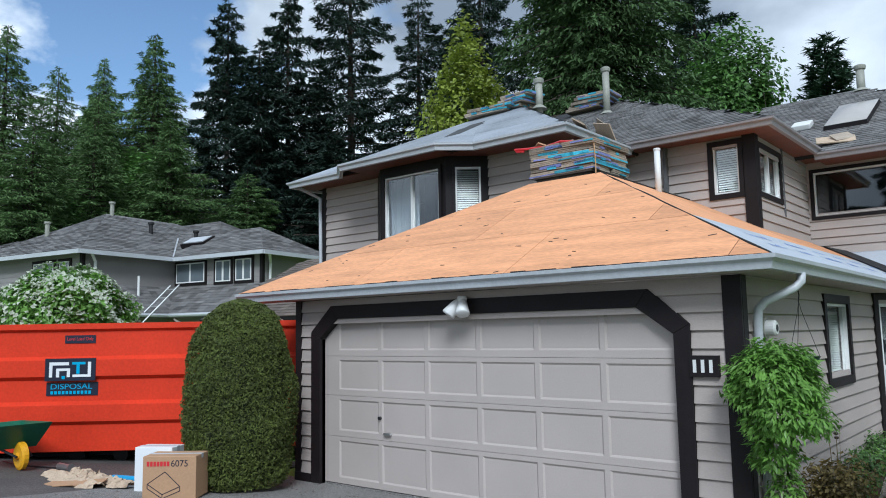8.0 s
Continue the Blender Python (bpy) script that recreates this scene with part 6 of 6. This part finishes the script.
def conifer(name, label, height, radius, seed, material, limbs=400, total=52000, spray=0.42, droop=0.3, lift=0.1, turn_up=0.0, hang=0.3, low=0.12, taper=0.8, ragged=0.35, width=0.13, spread=0.40):
    """A conifer: a tapered trunk, limbs all the way up, and sprays of needles on branchlets to both sides of each limb."""
    rn, rg = np.random.default_rng(seed), random.Random(seed)
    t = thing(name, label, "tree")
    g = Geo()
    g.tube([(0, 0, -0.5), (0.05, 0, height * 0.3), (-0.05, 0.05, height * 0.7), (0, 0, height)], [height * 0.012 + 0.1, height * 0.009 + 0.05, height * 0.005 + 0.03, 0.02], 9)
    arms = []
    for k in range(limbs):
        f = low + (1 - low) * (k + rg.random()) / limbs
        a = k * 2.39996 + rg.uniform(-0.5, 0.5)
        r = radius * (1 - f) ** taper * (0.55 + 0.45 * min(1, (f - low) / 0.15 + 0.3))
        r = r * rg.uniform(1 - ragged, 1 + ragged * 0.5) * (1 + ragged * 0.5 * math.sin(2 * a + 9 * f + seed)) + 0.15
        arms.append((f, a, r, lift + rg.uniform(-0.08, 0.08)))
    sum_r = sum(q[2] ** 1.5 for q in arms)
    spots, ways = [], []
    for f, a, r, up in arms:
        d, side, z = np.array([math.cos(a), math.sin(a), 0]), np.array([-math.sin(a), math.cos(a), 0]), height * f

        def along(s):
            return z + r * (up * s - droop * s ** 2 + turn_up * s ** 3)
        if r > 0.7:
            g.tube([(d[0] * r * s, d[1] * r * s, along(s)) for s in (0.0, 0.4, 0.75, 1.0)], [0.018 * r + 0.01, 0.013 * r, 0.008 * r, 0.004], 3, caps=False)
        m = max(10, int(total * r ** 1.5 / sum_r))
        s = rn.uniform(0.10, 1.0, m) ** 0.75
        w = rn.uniform(-1, 1, m) * spread * r * np.clip(1.15 - s, 0.12, 1)
        q = d[None] * (s * r)[:, None] + side[None] * w[:, None]
        q[:, 2] = along(s) - np.abs(w) * 0.30 - hang * rn.random(m) ** 1.5 * (0.25 + 0.12 * r)
        spots.append(q)
        ways.append(d[None] * 0.75 + side[None] * (np.sign(w) * rn.uniform(0.2, 0.9, m))[:, None] + np.array([0, 0, -1.0])[None] * (hang * rn.uniform(0.3, 1.5, m))[:, None])
    part("trunk", g, BARKD, t)
    part("crown", sprays(np.concatenate(spots), np.concatenate(ways), spray, width, rn), material, t)
    return t


def broadleaf(name, label, height, radius, seed, material, n=5200, size=0.24, trunk=0.25):
    rn, rg = np.random.default_rng(seed), random.Random(seed)
    t = thing(name, label, "tree")
    g, tips = Geo(), []
    g.tube([(0, 0, -0.4), (0, 0, height * 0.2), (0.1, 0, height * 0.35)], [trunk, trunk * 0.8, trunk * 0.6], 9)
    for k in range(5):
        a = 2 * math.pi * k / 5 + rg.random()
        stem_tree(g, Vector((0, 0, height * (0.22 + 0.03 * k))), Vector((math.cos(a) * 0.6, math.sin(a) * 0.6, 1)).normalized(), height * 0.22, trunk * 0.42, 2, rg, tips, 0.3, 0.7)
    part("trunk", g, BARKD, t)
    cl, nn = [], []
    clumps = n // 26
    for i in range(clumps):
        th, el = rn.uniform(0, 6.28), math.asin(rn.uniform(-0.7, 1))
        rr = rn.uniform(0.35, 1.0) ** 0.5 * (1 + 0.22 * math.sin(2 * th + seed) * math.cos(3 * el))
        c = np.array([radius * rr * math.cos(el) * math.cos(th), radius * rr * math.cos(el) * math.sin(th), height * 0.60 + height * 0.40 * rr * math.sin(el)])
        cl.append(c + rn.normal(0, radius * 0.10, (26, 3)))
        nn.append(np.repeat(np.array([[math.cos(el) * math.cos(th), math.cos(el) * math.sin(th), math.sin(el) + 0.5]]), 26, 0))
    part("crown", leaves(np.concatenate(cl), np.concatenate(nn), size, rn, 0.6, 1.5, 0.2, 0.2), material, t)
    return t


fir = conifer("fir_tree", "tall green fir with layered drooping branches", 26, 5.9, 101, NEEDLE, 340, 82000, 0.34, 0.40, 0.08, 0.18, 0.6, 0.04, 0.66, 0.55)
spruce = conifer("spruce_tree", "dark dense spruce with ragged branches", 30, 5.2, 102, NEEDLED, 210, 72000, 0.40, 0.30, 0.08, 0.20, 0.45, 0.06, 0.52, 0.66, 0.17, 0.44)
hemlock = conifer("hemlock_tree", "tall dark open conifer with sky between its limbs", 36, 5.8, 104, NEEDLED, 170, 60000, 0.38, 0.34, 0.10, 0.22, 0.40, 0.12, 0.42, 0.62, 0.15, 0.46)
cedar = conifer("cedar_tree", "broad cedar with hanging curtains of green sprays", 30, 4.3, 103, CEDARL, 420, 96000, 0.26, 0.50, 0.15, 0.10, 0.8, 0.16, 0.42, 0.45, 0.19)
cypress = conifer("cypress_tree", "dark bushy conifer with many upright tips", 18, 3.1, 105, CYPRESS, 300, 60000, 0.32, 0.05, 0.32, 0.1, 0.1, 0.05, 0.64, 0.55, 0.13)
leafy = broadleaf("broadleaf_tree", "green broadleaf tree with a rounded crown", 16, 3.2, 106, DECID, 30000, 0.18)
yellow = broadleaf("spring_tree", "slender tree with yellow-green spring leaves", 18, 2.5, 107, YELLOWG, 11000, 0.17)


def plant(kind, x, y, top, wide=1.0, turn=0.0):
    """A copy of a tree grown to the given height."""
    k = top / TALL[kind]
    return copy_thing(kind, Matrix.Translation((x, y, -0.2)) @ pose(0, 0, 0, 0, 0, turn) @ Matrix.Diagonal((k * wide / kind.scale[0], k * wide / kind.scale[1], k / kind.scale[2], 1)))


TALL = {fir: 26, spruce: 30, hemlock: 36, cedar: 30, cypress: 18, leafy: 16, yellow: 18}
fir.matrix_basis = Matrix.Translation((-53.5, 23.8, 0)) @ Matrix.Diagonal((1.15, 1.15, 1.03, 1))
spruce.matrix_basis = Matrix.Translation((-46.9, 26.2, 0)) @ Matrix.Diagonal((0.85, 0.85, 0.95, 1))
cedar.matrix_basis = Matrix.Translation((-12.8, 21.6, 0))
hemlock.matrix_basis = Matrix.Translation((-41.6, 34.3, 0))
cypress.matrix_basis = Matrix.Translation((-4.7, 50.0, 0)) @ Matrix.Diagonal((1.0, 1.0, 1.03, 1))
leafy.matrix_basis = Matrix.Translation((-12.8, 38.5, 0)) @ Matrix.Diagonal((1.1, 1.1, 1.22, 1))
yellow.matrix_basis = Matrix.Translation((-21.6, 23.8, 0))
for kind, x, y, top, wide, turn in (
        (fir, -59.8, 15.0, 26.8, 1.0, 40), (fir, -64.0, 20.7, 26.0, 0.9, 100), (fir, -60.7, 23.1, 26.6, 0.9, 200), (fir, -52.0, 18.6, 20.5, 1.1, 310), (fir, -46.5, 15.8, 16.5, 1.4, 20), (fir, -44.2, 11.1, 15.0, 1.5, 75), (fir, -49.0, 6.5, 23.0, 1.1, 130), (fir, -56.5, 20.5, 22.0, 1.2, 15), (fir, -57.5, 26.5, 24.5, 1.1, 280), (leafy, -50.5, 21.0, 15.5, 1.5, 45),
        (fir, -43.5, 19.5, 17.0, 1.5, 160), (fir, -39.0, 22.5, 13.0, 1.7, 250), (spruce, -45.6, 31.1, 31.0, 0.85, 50), (spruce, -42.8, 26.2, 24.0, 1.15, 120), (hemlock, -48.0, 36.5, 27.0, 0.9, 220), 
        (hemlock, -36.5, 37.0, 30.0, 1.0, 60), (spruce, -38.0, 29.5, 17.0, 1.5, 20), (spruce, -33.5, 31.0, 14.0, 1.6, 80), (hemlock, -27.5, 33.2, 31.0, 0.9, 230), (spruce, -33.0, 38.5, 27.0, 1.0, 300), (spruce, -28.0, 30.0, 15.0, 1.5, 10),
        (cedar, -15.6, 26.0, 27.0, 1.0, 90), (cedar, -18.6, 31.0, 29.0, 1.0, 140), (spruce, -23.5, 27.5, 14.5, 1.3, 140), (spruce, -23.3, 62.0, 36.5, 1.0, 15), (fir, -15.5, 43.0, 15.0, 1.3, 75), (cypress, -7.8, 41.1, 19.6, 1.35, 33),
        (cypress, -1.3, 46.5, 17.9, 1.25, 100), (cypress, 0.6, 49.8, 18.4, 1.2, 220), (cypress, 3.0, 52.7, 15.9, 1.4, 300), (cypress, -3.0, 52.0, 15.0, 1.7, 20), (cypress, 5.4, 51.0, 11.0, 1.9, 130), (cypress, -5.6, 45.0, 11.5, 1.8, 260), (leafy, 8.5, 47.0, 9.0, 1.6, 10), (leafy, 8.5, 33.0, 7.0, 1.5, 0), (leafy, 13.5, 30.0, 7.5, 1.5, 60),
        # the last four are unseen trees, added out of view for reflections
        (leafy, 6.4, 28.6, 6.0, 1.3, 120), (leafy, -48.0, 12.5, 12.0, 1.6, 30), (spruce, -8, -48, 24, 1.2, 50), (spruce, 36, -36, 24, 1.2, 130), (fir, 44, 10, 20, 1.3, 0), (fir, -58, -10, 24, 1.2, 0)):
    plant(kind, x, y, top, wide, turn)
rhodo = thing("rhododendron", "large rounded shrub covered with pale blossom", "shrub", (-14.9, 0.45, rise(-14.9, 0.45)))
for i in range(7):
    a = i * 0.9
    part("stem", Geo().tube([(0.1 * math.cos(a), 0.1 * math.sin(a), -0.03), (0.4 * math.cos(a), 0.4 * math.sin(a), 1.0), (0.9 * math.cos(a), 0.9 * math.sin(a), 2.3)], [0.04, 0.03, 0.015], 6), BARK, rhodo)
u = nrg.normal(0, 1, (15000, 3))
u /= np.linalg.norm(u, axis=1)[:, None]
u[:, 2] = np.where(u[:, 2] < -0.5, -u[:, 2], u[:, 2])
lump = 1 + 0.10 * np.sin(5 * np.arctan2(u[:, 1], u[:, 0]) + 6 * u[:, 2]) + 0.08 * np.sin(11 * u[:, 0] + 9 * u[:, 2])
q = u * lump[:, None] * (nrg.uniform(0.5, 1.0, (15000, 1)) ** 0.4) * [1.45, 1.45, 1.30] + [0, 0, 2.25]
part("foliage", leaves(q, u + [0, 0, 0.4], 0.075, nrg, 0.5, 2.2, 0.15, 0.3), VINE, rhodo)
pick = nrg.choice(15000, 2600, replace=False)
part("blossom", leaves(u[pick] * lump[pick][:, None] * [1.45, 1.45, 1.30] + [0, 0, 2.27], u[pick] + [0, 0, 0.5], 0.085, nrg, 0.5, 1.1, 0.3), BLOSSOM, rhodo)
for i, (x, y) in enumerate(((5.4, 22.5), (6.8, 23.5), (8.3, 23.0), (10.0, 24.0))):
    bush("garden_shrub", "tall green garden shrub behind the fence", "shrub", x, y, 3.0 + 0.8 * (i % 2), 1.0, 1500, 0.10, SHRUB if i % 2 else VINE, 12, 120 + i, group="shrubs behind the fence")
fence = thing("fence", "low black metal picket fence", "fence")
for i in range(42):
    x = 4.15 + 0.13 * i
    part("picket", Geo().tube([(x, 20.6, -1.05), (x, 20.6, 0.15)], 0.012, 5), FENCE, fence)
for z in (-0.95, 0.05):
    part("rail", Geo().box(4.1, 9.6, 20.58, 20.62, z, z + 0.035), FENCE, fence)
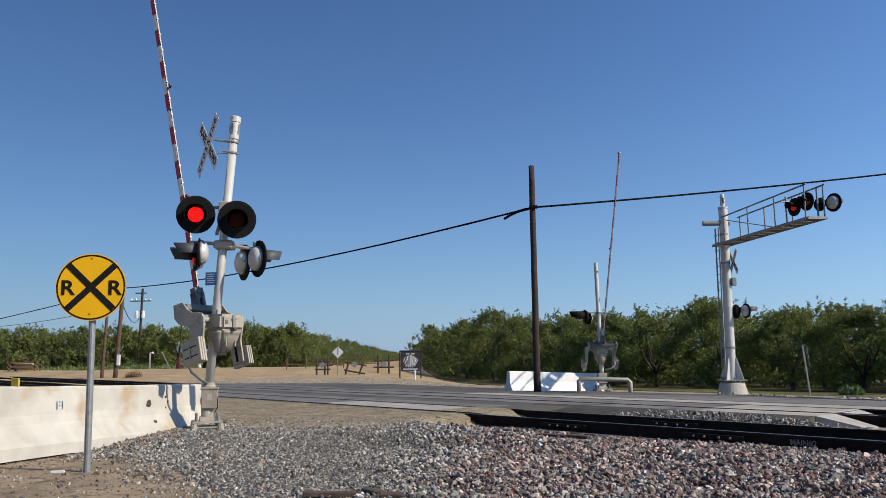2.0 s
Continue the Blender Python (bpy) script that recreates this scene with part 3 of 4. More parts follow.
# ---- the far crossing signal ----
def far_signal():
    t = thing("crossing_signal", "grey railroad crossing gate signal beyond the road, seen from behind", "crossing signal", pose(6.21, 31.6, -0.36))
    part("mast", bars(((0, 0, 0.5), (-0.08, 0, 5.2), 0.08), seg=20), M_MAST, t, "pale aluminium mast")
    part("collar", bars(((-0.02, 0, 1.25), (-0.02, 0, 1.33), 0.13), ((-0.04, 0, 3.15), (-0.04, 0, 3.22), 0.125)), M_GALV, t)
    stand(t, pose(0, 0, 0.05, 0, 0, 10), 1.25)
    part("junction_box", cubes((-0.17, -0.17, 0.42, 0.17, 0.17, 0.82), bev=0.015), M_CAST, t, "grey metal junction box")
    part("lamp_bracket", bars(((-0.45, -0.05, 3.2), (0.3, 0.0, 3.18), 0.03), ((-0.45, -0.05, 3.2), (-0.5, -0.05, 3.0), 0.025)), M_GALV, t)
    for x, y, z, rz, pale in ((-0.62, -0.15, 3.06, -78, False), (-0.42, 0.35, 3.0, -62, True)):
        signal_lamp(t, pose(x, y, z, 0, 0, rz), r=0.25, lens_r=0.17, visor=0.62, pale=pale)
    part("counter_box", cubes((-0.03, -0.12, 2.3, 0.14, -0.02, 2.5), bev=0.01), M_GALV, t, "small relay box")
    piv = pose(6.146 - 6.21, 0, 1.355 + 0.36, 0, 0, math.degrees(math.atan2(-0.996, 0.091)))
    mechanism(t, piv @ pose(0.2, 0, 0))
    arm = gate_arm(t, piv, -0.298, 7.95, 0.8, 1.1, (4.2, 7.85), 0.55)
    con = pipe(bmesh.new(), [Vector(p) for p in ((0.1, -0.15, 0.95), (0.35, -0.2, 1.0), (0.5, -0.2, 1.15), (0.42, -0.1, 1.5))], 0.035)
    part("conduit", con, M_CAST, t, "bent grey cable conduit", smooth=True)
    return arm, piv


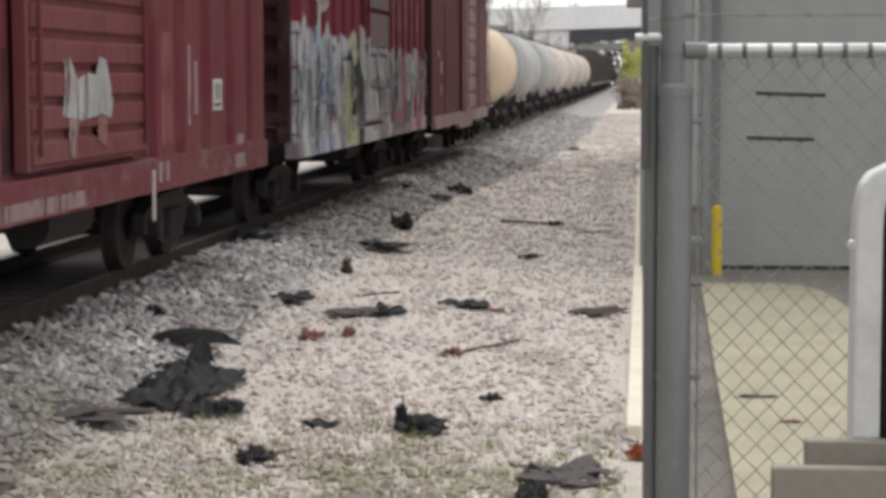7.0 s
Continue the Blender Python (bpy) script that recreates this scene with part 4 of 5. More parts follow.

· · · ·

● Aim
Pull out all lines in the data above that include "More".

● Task result
Continue the Blender Python (bpy) script that recreates this scene with part 3 of 4. More parts follow.
Continue the Blender Python (bpy) script that recreates this scene with part 4 of 5. More parts follow.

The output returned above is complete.